■ **Challenge**: Reproduce every line of the material below, but drop the pictures.
★ ★ ★
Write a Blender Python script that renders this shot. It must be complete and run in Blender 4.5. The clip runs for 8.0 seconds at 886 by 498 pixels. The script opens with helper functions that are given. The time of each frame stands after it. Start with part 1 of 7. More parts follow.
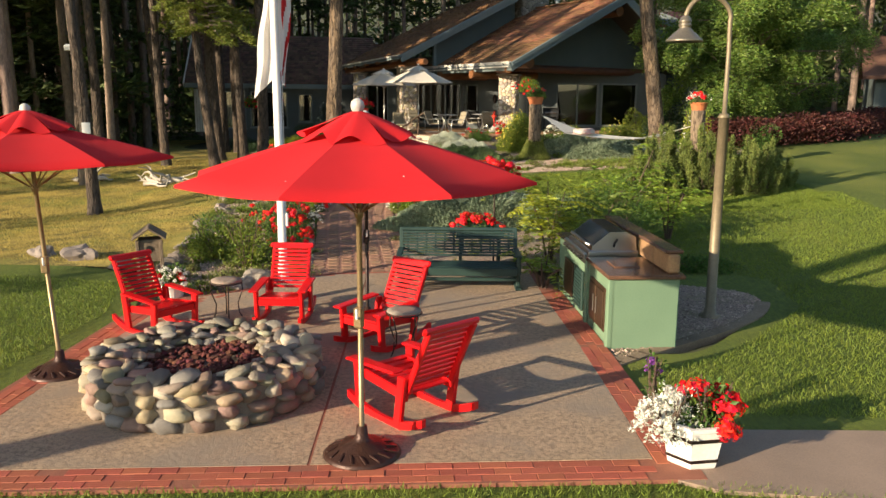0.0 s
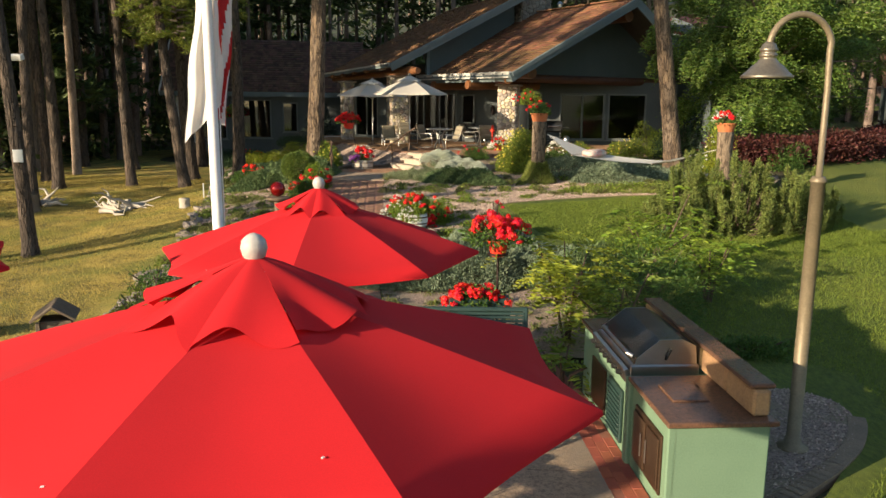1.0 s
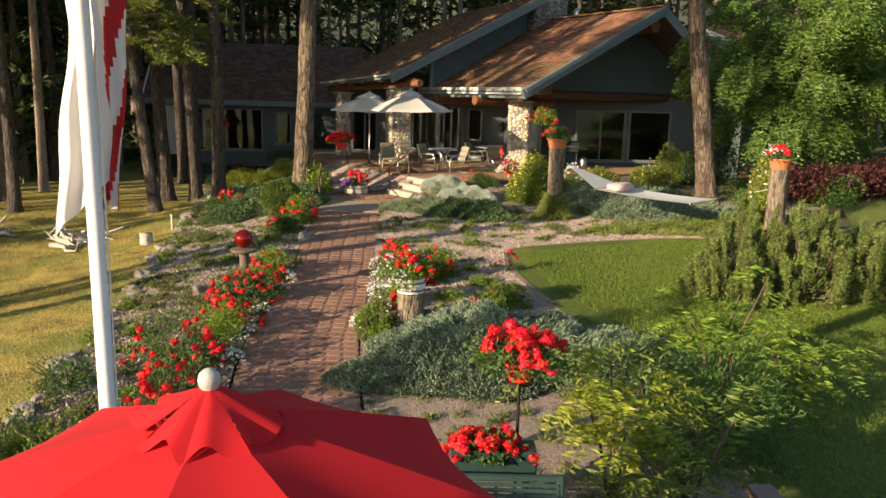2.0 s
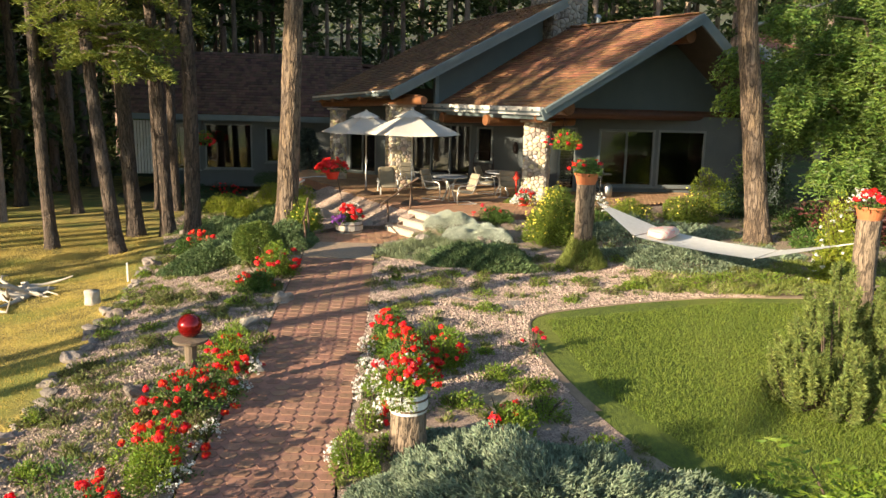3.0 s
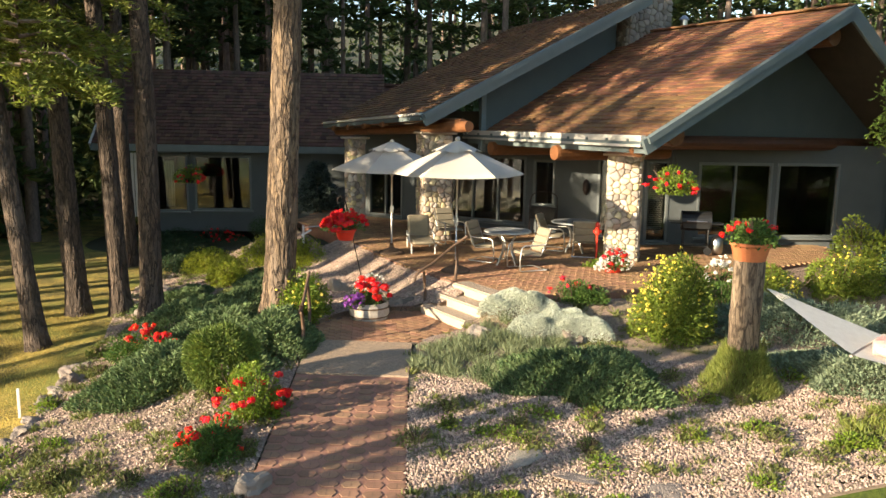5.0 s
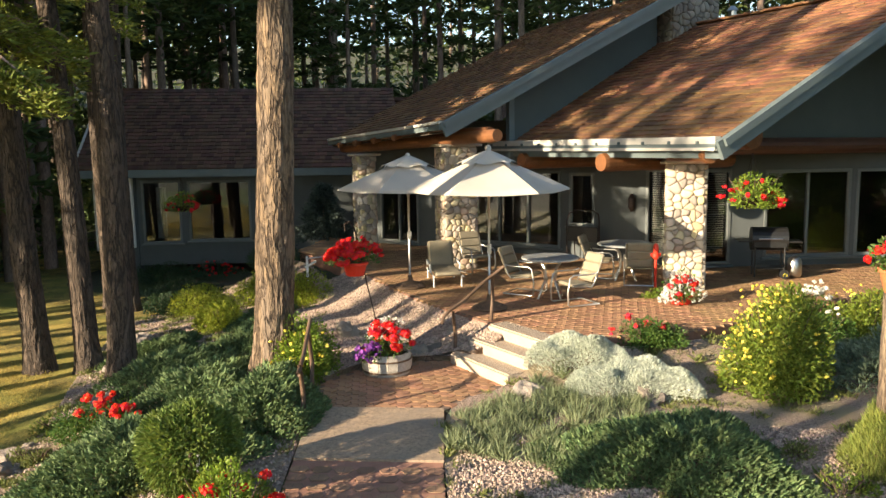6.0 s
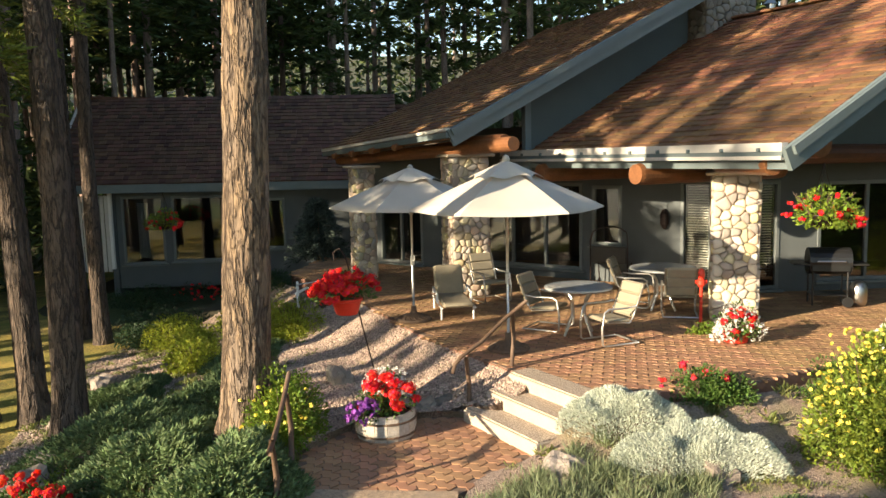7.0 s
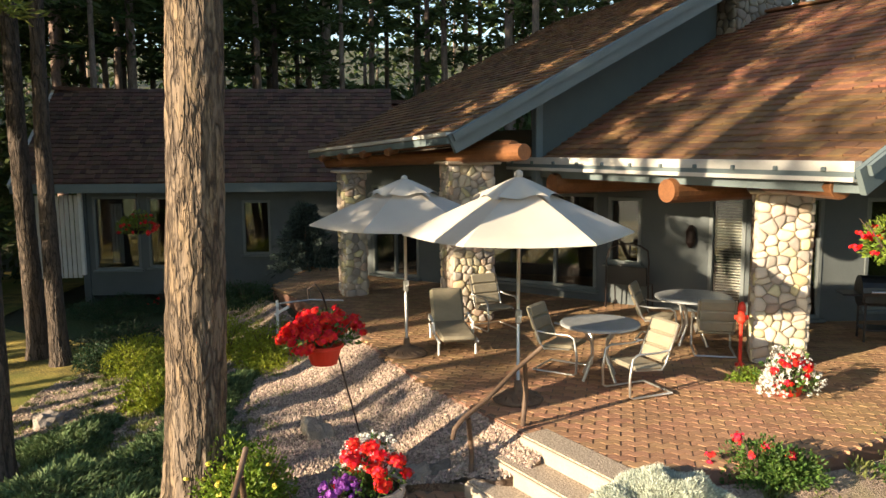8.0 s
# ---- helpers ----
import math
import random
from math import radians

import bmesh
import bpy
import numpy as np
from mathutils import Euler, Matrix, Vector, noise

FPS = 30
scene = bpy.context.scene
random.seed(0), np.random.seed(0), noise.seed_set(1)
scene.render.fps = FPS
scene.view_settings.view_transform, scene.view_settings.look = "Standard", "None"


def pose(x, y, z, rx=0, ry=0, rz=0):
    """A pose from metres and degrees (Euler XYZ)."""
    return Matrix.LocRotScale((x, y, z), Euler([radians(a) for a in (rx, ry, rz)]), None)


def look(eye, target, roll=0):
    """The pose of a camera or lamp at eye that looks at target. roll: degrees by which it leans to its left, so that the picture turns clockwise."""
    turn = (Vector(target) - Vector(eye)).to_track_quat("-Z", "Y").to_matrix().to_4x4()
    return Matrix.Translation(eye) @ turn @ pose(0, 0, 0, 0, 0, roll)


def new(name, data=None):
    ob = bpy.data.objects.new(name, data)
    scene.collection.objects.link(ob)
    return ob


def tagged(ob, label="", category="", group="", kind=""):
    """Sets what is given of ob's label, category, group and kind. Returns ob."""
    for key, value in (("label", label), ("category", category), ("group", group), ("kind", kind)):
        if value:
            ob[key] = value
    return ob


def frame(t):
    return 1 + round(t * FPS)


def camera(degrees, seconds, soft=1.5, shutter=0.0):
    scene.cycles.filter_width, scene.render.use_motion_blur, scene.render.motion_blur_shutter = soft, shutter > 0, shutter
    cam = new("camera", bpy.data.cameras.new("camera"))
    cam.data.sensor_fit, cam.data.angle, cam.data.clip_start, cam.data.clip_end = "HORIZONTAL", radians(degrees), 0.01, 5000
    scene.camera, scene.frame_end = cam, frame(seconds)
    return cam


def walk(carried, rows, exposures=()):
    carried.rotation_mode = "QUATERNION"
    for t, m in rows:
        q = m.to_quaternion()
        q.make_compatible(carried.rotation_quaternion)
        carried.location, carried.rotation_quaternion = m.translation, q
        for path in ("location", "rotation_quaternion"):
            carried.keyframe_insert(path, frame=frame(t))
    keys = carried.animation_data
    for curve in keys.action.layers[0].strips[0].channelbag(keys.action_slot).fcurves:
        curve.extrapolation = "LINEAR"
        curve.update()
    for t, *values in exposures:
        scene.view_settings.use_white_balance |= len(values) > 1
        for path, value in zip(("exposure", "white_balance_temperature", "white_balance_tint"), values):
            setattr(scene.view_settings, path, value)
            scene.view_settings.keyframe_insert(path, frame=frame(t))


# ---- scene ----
cam = camera(58.7, 8.0)
PATH = [
    (0, (0.737, 2.729, 2.715), (0.661, 4.692, 2.338), 0.4),
    (0.5, (0.71, 4.096, 2.937), (0.642, 6.059, 2.559), 0.3),
    (1, (0.698, 5.524, 3.204), (0.633, 7.487, 2.825), 0.5),
    (1.5, (0.654, 6.994, 3.458), (0.59, 8.956, 3.079), 1.2),
    (3, (0.407, 11.912, 4.246), (0.322, 13.874, 3.872), 1.3),
    (3.5, (0.188, 13.527, 4.35), (0.097, 15.491, 3.988), 1.6),
    (4, (-0.071, 15.144, 4.357), (-0.172, 17.111, 4.01), 1.6),
    (4.5, (-0.362, 16.718, 4.351), (-0.48, 18.686, 4.013), 1.5),
    (6, (-1.168, 20.945, 4.024), (-1.33, 22.921, 3.762), -0.9),
    (6.5, (-1.323, 22.062, 3.986), (-1.491, 24.04, 3.741), -1.3),
    (7, (-1.414, 23.014, 4.023), (-1.585, 24.993, 3.787), -1.3),
    (7.5, (-1.504, 23.91, 4.12), (-1.673, 25.888, 3.873), -0.8),
    (8, (-1.585, 24.788, 4.262), (-1.748, 26.765, 4.007), -0.5),
]
walk(cam, [(t, look(eye, target, roll)) for t, eye, target, roll in PATH],
     ((0, 1.1), (1, 0.95), (1.5, 0.95), (3, 1.5), (4.5, 1.6), (6, 1.6), (8, 1.55)))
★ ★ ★
■ **Response**:
Write a Blender Python script that renders this shot. It must be complete and run in Blender 4.5. The clip runs for 8.0 seconds at 886 by 498 pixels. The script opens with helper functions that are given. The time of each frame stands after it. Start with part 1 of 7. More parts follow.
0.0 s
1.0 s
2.0 s
3.0 s
5.0 s
6.0 s
7.0 s
8.0 s
# ---- helpers ----
import math
import random
from math import radians

import bmesh
import bpy
import numpy as np
from mathutils import Euler, Matrix, Vector, noise

FPS = 30
scene = bpy.context.scene
random.seed(0), np.random.seed(0), noise.seed_set(1)
scene.render.fps = FPS
scene.view_settings.view_transform, scene.view_settings.look = "Standard", "None"


def pose(x, y, z, rx=0, ry=0, rz=0):
    """A pose from metres and degrees (Euler XYZ)."""
    return Matrix.LocRotScale((x, y, z), Euler([radians(a) for a in (rx, ry, rz)]), None)


def look(eye, target, roll=0):
    """The pose of a camera or lamp at eye that looks at target. roll: degrees by which it leans to its left, so that the picture turns clockwise."""
    turn = (Vector(target) - Vector(eye)).to_track_quat("-Z", "Y").to_matrix().to_4x4()
    return Matrix.Translation(eye) @ turn @ pose(0, 0, 0, 0, 0, roll)


def new(name, data=None):
    ob = bpy.data.objects.new(name, data)
    scene.collection.objects.link(ob)
    return ob


def tagged(ob, label="", category="", group="", kind=""):
    """Sets what is given of ob's label, category, group and kind. Returns ob."""
    for key, value in (("label", label), ("category", category), ("group", group), ("kind", kind)):
        if value:
            ob[key] = value
    return ob


def frame(t):
    return 1 + round(t * FPS)


def camera(degrees, seconds, soft=1.5, shutter=0.0):
    scene.cycles.filter_width, scene.render.use_motion_blur, scene.render.motion_blur_shutter = soft, shutter > 0, shutter
    cam = new("camera", bpy.data.cameras.new("camera"))
    cam.data.sensor_fit, cam.data.angle, cam.data.clip_start, cam.data.clip_end = "HORIZONTAL", radians(degrees), 0.01, 5000
    scene.camera, scene.frame_end = cam, frame(seconds)
    return cam


def walk(carried, rows, exposures=()):
    carried.rotation_mode = "QUATERNION"
    for t, m in rows:
        q = m.to_quaternion()
        q.make_compatible(carried.rotation_quaternion)
        carried.location, carried.rotation_quaternion = m.translation, q
        for path in ("location", "rotation_quaternion"):
            carried.keyframe_insert(path, frame=frame(t))
    keys = carried.animation_data
    for curve in keys.action.layers[0].strips[0].channelbag(keys.action_slot).fcurves:
        curve.extrapolation = "LINEAR"
        curve.update()
    for t, *values in exposures:
        scene.view_settings.use_white_balance |= len(values) > 1
        for path, value in zip(("exposure", "white_balance_temperature", "white_balance_tint"), values):
            setattr(scene.view_settings, path, value)
            scene.view_settings.keyframe_insert(path, frame=frame(t))


# ---- scene ----
cam = camera(58.7, 8.0)
PATH = [
    (0, (0.737, 2.729, 2.715), (0.661, 4.692, 2.338), 0.4),
    (0.5, (0.71, 4.096, 2.937), (0.642, 6.059, 2.559), 0.3),
    (1, (0.698, 5.524, 3.204), (0.633, 7.487, 2.825), 0.5),
    (1.5, (0.654, 6.994, 3.458), (0.59, 8.956, 3.079), 1.2),
    (3, (0.407, 11.912, 4.246), (0.322, 13.874, 3.872), 1.3),
    (3.5, (0.188, 13.527, 4.35), (0.097, 15.491, 3.988), 1.6),
    (4, (-0.071, 15.144, 4.357), (-0.172, 17.111, 4.01), 1.6),
    (4.5, (-0.362, 16.718, 4.351), (-0.48, 18.686, 4.013), 1.5),
    (6, (-1.168, 20.945, 4.024), (-1.33, 22.921, 3.762), -0.9),
    (6.5, (-1.323, 22.062, 3.986), (-1.491, 24.04, 3.741), -1.3),
    (7, (-1.414, 23.014, 4.023), (-1.585, 24.993, 3.787), -1.3),
    (7.5, (-1.504, 23.91, 4.12), (-1.673, 25.888, 3.873), -0.8),
    (8, (-1.585, 24.788, 4.262), (-1.748, 26.765, 4.007), -0.5),
]
walk(cam, [(t, look(eye, target, roll)) for t, eye, target, roll in PATH],
     ((0, 1.1), (1, 0.95), (1.5, 0.95), (3, 1.5), (4.5, 1.6), (6, 1.6), (8, 1.55)))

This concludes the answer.